Side A's "A New Margin"
When I first slipped this shiny silver disc in the player, I felt my '60s Blue Note sensor being activated, but not in the way I usually experience -- e.g., via echoes of Out To Lunch, the '60s album that seems to exert the most inescapable influence on today's exploratory jazz musos.
Rather, A New Margin's confluence of a reedist who's adept on a number of different axes and thus has an array of tonal colors and effects at his disposal, a pianist with a percussive attack and powerful technique in service of ideas that are alternately abstract and melodic, and a polyrhythmic drummer who never lets his thunder overwhelm his musicality, put me in mind of Cecil Taylor's Unit Structures, even though that estimable album was the handiwork of a larger ensemble than a mere trio like Side A.

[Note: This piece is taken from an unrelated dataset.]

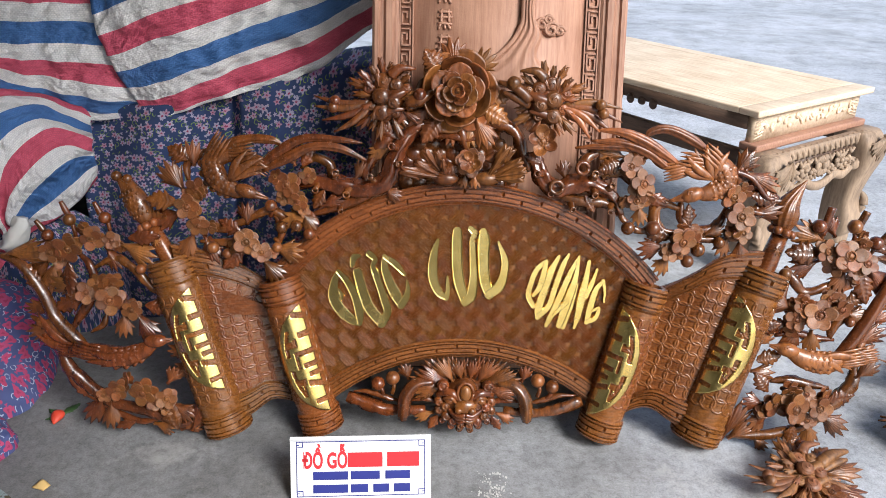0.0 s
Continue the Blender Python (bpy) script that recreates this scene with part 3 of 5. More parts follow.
for nm, strokes in LETTERS:
    bm = bms()
    for k, s in enumerate(strokes):
        stroke(bm, [(u, v, r * (1.12 if strokes[0][0][0] < 0.18 else 0.95)) for u, v, r in s], 0.004 + 0.0004 * k)
    part(nm, bm, GOLD, panel, "polished brass letter", smooth=False)

# board leaning behind the panel
board = tagged(new("carved_picture_board"), "unvarnished brown carved board with key-pattern frame leaning upright", "wood carving")
board.matrix_world = pose(0.131, 1.478, 0, 74.5, 0, 0) @ pose(0, 0.03, -0.064)
BOT = 0.125
HW = 0.290
bm = bms()
box(bm, (-HW + 0.03, BOT, -0.022), (HW - 0.03, 1.36, -0.006))
part("ground_board", bm, BOARD, board)
for s in (-1, 1):
    bm = bms()
    prof = [(HW, -0.03), (HW, 0.004), (HW - 0.006, 0.010), (HW - 0.014, 0.010), (HW - 0.018, 0.003), (HW - 0.026, 0.003), (HW - 0.032, 0.012), (HW - 0.046, 0.012),
            (HW - 0.050, 0.004), (HW - 0.055, 0.004), (HW - 0.060, 0.000), (HW - 0.060, -0.03)]
    a = [bm.verts.new((s * x, BOT, z)) for x, z in prof]
    b = [bm.verts.new((s * x, 1.36, z)) for x, z in prof]
    for k in range(len(prof)):
        k2 = (k + 1) % len(prof)
        bm.faces.new((a[k], a[k2], b[k2], b[k]))
    bm.faces.new(a), bm.faces.new(b)
    part("frame_stile", bm, BOARD, board, smooth=False)
    # key pattern strip
    x0, x1 = HW - 0.088, HW - 0.066
    bm = bms()
    box(bm, (s * (HW - 0.094), 0.4, -0.006), (s * (HW - 0.091), 1.36, 0.0))
    box(bm, (s * (HW - 0.064), 0.4, -0.006), (s * (HW - 0.061), 1.36, 0.0))
    t = 0.0035
    for k in range(20):
        y = 0.42 + k * 0.047
        for lo, hi in (((x0, y), (x1, y + t)), ((x1 - t, y), (x1, y + 0.030)), ((x0 + 0.007, y + 0.030 - t), (x1, y + 0.030)), ((x0 + 0.007, y + 0.014), (x0 + 0.007 + t, y + 0.030)),
                       ((x0, y), (x0 + t, y + 0.040)), ((x0, y + 0.037), (x1, y + 0.040))):
            box(bm, (s * lo[0], lo[1], -0.006), (s * hi[0], hi[1], 0.0005))
    part("key_pattern", bm, BOARD, board, "carved key-pattern strip", smooth=False)

# added block below the board, its near-black colour standing in for shade
bm = bms()
box(bm, (-0.16, 1.60, 0.0), (0.42, 1.80, 0.122), 0.005)
tagged(part("shade_block", bm, DARK), "added dark block standing in for shade under the leaning board", "block")

# raw wood table; local x along its short end, y along its length
table = tagged(new("carved_wooden_table"), "unfinished pale wooden tea table with carved apron and bowed legs", "table")
table.matrix_world = pose(1.305, 2.592, 0, 0, 0, 35.0)
TW, TL, TH = 0.352, 1.30, 0.58
bm = bms()
box(bm, (-TW, 0, TH - 0.022), (TW, 0.075, TH), 0.006)
box(bm, (-TW, TL - 0.075, TH - 0.022), (TW, TL, TH), 0.006)
for s in (-1, 1):
    box(bm, (s * TW, 0.0765, TH - 0.022), (s * (TW - 0.075), TL - 0.0765, TH), 0.005)
part("top_frame", bm, RAW_LIGHT, table)
for k in range(3):
    w = (2 * TW - 0.154) / 3
    bm = bms()
    box(bm, (-TW + 0.077 + k * w, 0.078, TH - 0.018), (-TW + 0.0765 + (k + 1) * w, TL - 0.078, TH - 0.0008), 0.001)
    part("plank", bm, RAW_LIGHT, table)
for y0, y1 in ((0.03, 0.055), (TL - 0.055, TL - 0.03)):
    bm = bms()
    box(bm, (-TW + 0.035, y0, TH - 0.115), (TW - 0.035, y1, TH - 0.022))
    fr = part("frieze", bm, RAW_LIGHT, table, "frieze carved with scrolling vine")
    if y0 < 0.1:
        bm = bms()
        for k in range(9):
            x = -0.27 + k * 0.0675
            c = [(x + 0.03 * t * math.cos(3.2 * t + k), y0 - 0.001, TH - 0.067 + 0.022 * t * math.sin(4.5 * t + k * 2.1), 0.0052) for t in np.linspace(0.15, 1, 7)]
            tube(bm, c, 6, 1, 3)
            blob(bm, (x + 0.018, y0 - 0.001, TH - 0.067 + 0.016 * math.sin(k * 2.3)), (0.012, 0.006, 0.009), 6)
            blob(bm, (x - 0.012, y0 - 0.001, TH - 0.068 - 0.016 * math.sin(k * 1.7)), (0.010, 0.006, 0.012), 6)
        part("vine_relief", bm, RAW_LIGHT, fr)
        bm = bms()
        for s in (-1, 1):
            for k in range(7):
                tube(bm, [(s * (TW - 0.04), y0 - 0.001, TH - 0.105 + k * 0.011, 0.003), (s * (TW - 0.085), y0 - 0.001, TH - 0.095 + k * 0.011, 0.003)], 4, 1, 1)
        part("corner_weave", bm, RAW_LIGHT, fr)
    bm = bms()
    ya, yb = (y0 - 0.034, y1 + 0.01) if y0 < 0.1 else (y0 - 0.01, y1 + 0.034)
    box(bm, (-TW + 0.018, ya, TH - 0.140), (TW - 0.018, yb, TH - 0.1155), 0.006)
    part("ledge", bm, BOARD, table, "pinkish moulded ledge")
# long sides: their shade is put into the dark wood colour
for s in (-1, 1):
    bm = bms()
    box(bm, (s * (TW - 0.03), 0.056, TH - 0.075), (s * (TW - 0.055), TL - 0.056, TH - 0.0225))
    part("side_rail", bm, RAW_DARK_AND_SHADE, table, "side rail of brown wood darkened to paint in shade")
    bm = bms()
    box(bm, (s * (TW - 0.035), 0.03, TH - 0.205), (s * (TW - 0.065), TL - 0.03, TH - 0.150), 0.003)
    part("stretcher", bm, RAW_DARK_AND_SHADE, table, "brown lower stretcher darkened to paint in shade")
    bm = bms()
    for k in range(9):
        y = 0.45 + k * 0.055
        blob(bm, (s * (TW - 0.028), y, TH - 0.078), (0.006, 0.020, 0.020 - 0.006 * (k % 2)), 8)
    part("scalloped_edge", bm, RAW_DARK_AND_SHADE, table)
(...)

But maybe I'm selling these fellas short. All three of the members of Side A -- prolific Rhode Island-born, Chicago-based multi-reedman Ken Vandermark; Norwegian pianist Havard Wiik; and Vandemark's fellow Windy City denizen Chad Taylor, who's also drummed with guitarist Marc Ribot's Albert Ayler tribute band and indie rockers Iron and Wine -- are accomplished composers as well as adept improvisers. Side A is a collective in the best sense of the word: Vandermark and Taylor each contributed four compositions to A New Margin, while Wiik supplied three.
Like Unit Structures, the music on A New Margin is ruminative, winding its way through a variety of moods in a series of episodes that sound through-composed, although they leave plenty of room for expressive interpretation. The intentionality of the group's attack and the musicians' ability to stir both the intellect and the viscera with their performance are stunning. Side A was a brand new outfit when this album was recorded last October, but they emerged fully formed. I look forward to hearing further installments in their odyssey. Cop via Clean Feed.